Cdr Fravor said the helicopter pilot was adamant the torpedo "didn't sink" but "literally looked like it got sucked down". He said the pilot spoke to The New York Times about the incident ahead of the 2017 story but "they wanted something newer".
Cdr Fravor marvelled at the technology displayed by the objects, up to a dozen of which had been tracked by the USS Princeton's radar systems in the week prior to his squadron's sighting.
"They would come down from above 80,000 feet (24,380 metres), drop down to about 20,000 feet (6100 metres). They'd hang out then go straight back up after about three or four hours," he said.
"Just think of the physics - 80,000 feet is where you can start to see the curvature of the Earth. It's considered space, they're coming from above that. (Elon Musk's) SpaceX is really excited because they can launch a rocket, have a booster come back to Earth and actually land on a pad. It's a very impressive engineering feat. Next to this technology, that's like a Model T next to a Porsche."
Cdr Fravor said he was speculating but suspected the objects were somehow "manipulating the gravity field and just moving through a void". "You could in theory fly, go into the ocean, cruise around, pop back up, fly around, go to space. You remove the barriers of the normal propulsion we have today," he said.
Last week, Mr Elizondo claimed that TTSA had obtained physical evidence that could be from UFOs. "Our company over the last year and a half has actually obtained quite a bit of material," he told Fox News. "Some of that material - its providence is frankly hearsay, while other providence of some of this material has been substantiated."
Mr Elizondo said his group had enlisted experts to test the materials' physical, chemical and atomic properties, adding the research would go through the "scientific process" and be peer-reviewed. "Really, at that point we'll be able to make some sort of definitive conclusion," he said.
Critics argue the metals acquired by TTSA, as disclosed in Securities and Exchange Commission filings, are most likely "slag from an industrial process". "I'd say that the chances of it being important scientifically are extremely slim," Dr Chris Cogswell told Motherboard.
The first of the three TTSA videos, known as "FLIR1", was from Cdr Fravor's sighting, while the second and third, dubbed "Gimbal" and "GoFast", were both taken on January 21, 2015 off the East Coast of the US.
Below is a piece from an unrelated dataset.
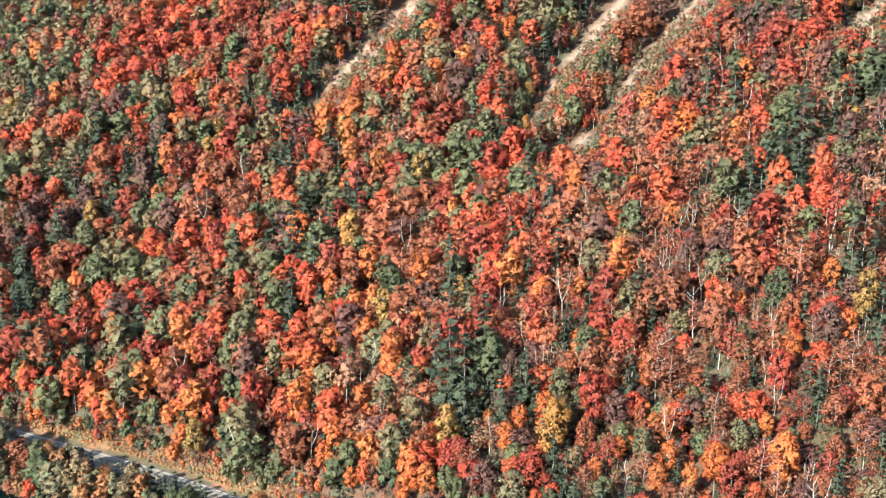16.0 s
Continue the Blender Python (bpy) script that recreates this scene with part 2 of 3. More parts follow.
def water_material():
    m, nt, p = material("lake_water")
    place = world_place(nt)
    xyz = nt.nodes.new("ShaderNodeSeparateXYZ")
    nt.links.new(place, xyz.inputs[0])
    x, y = xyz.outputs[0], xyz.outputs[1]
    drift = grain(nt, world_place(nt, (0.25, 1.0, 1.0)), 0.006, 4.0, 0.55)
    # a breeze over the far end, a calm slick in the middle, light air near the camera; each also tints the reflection
    streak = grain(nt, world_place(nt, (0.10, 1.0, 1.0)), 0.016, 3.0, 0.6)
    yw = maths(nt, "ADD", y, maths(nt, "MULTIPLY_ADD", drift, 900.0, -450.0))
    yb = maths(nt, "MULTIPLY_ADD", x, 0.8, maths(nt, "ADD", yw, 76.0))
    xw = maths(nt, "MULTIPLY_ADD", streak, 300.0, maths(nt, "ADD", x, -150.0))
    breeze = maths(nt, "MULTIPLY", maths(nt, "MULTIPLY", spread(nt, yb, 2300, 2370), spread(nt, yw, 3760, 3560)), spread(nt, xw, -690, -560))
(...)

The New York Times reported that around 2014-15, pilots began detecting strange objects flying near Navy fighters on training missions after their 1980s-era radar systems were upgraded to state-of-the-art Active Electronically Scanned Array radars.
Lieutenant Ryan Graves told the paper how in late 2014, he encountered a squadron mate who had just come back from a mission "with a look of shock on his face", telling him, "I almost hit one of those things."
The pilot said he and his wingman were flying about 100 feet apart when an object that looked like a "sphere encasing a cube" flew between them. "It turned from a potentially classified drone program to a safety issue," Lieutenant Graves said. "It was going to be a matter of time before someone had a midair (collision)."
In April, the US Navy issued new classified guidelines on how to report such sightings "in response to unknown, advanced aircraft flying into or near Navy strike groups or other sensitive military facilities and formations".
US President Donald Trump said earlier this year he had been briefed on Navy pilots' reported sightings of unidentified flying objects, but remained sceptical. "I want them to think whatever they think," Mr Trump told ABC News. "I did have one very brief meeting on it. But people are saying they're seeing UFOs. Do I believe it? Not particularly."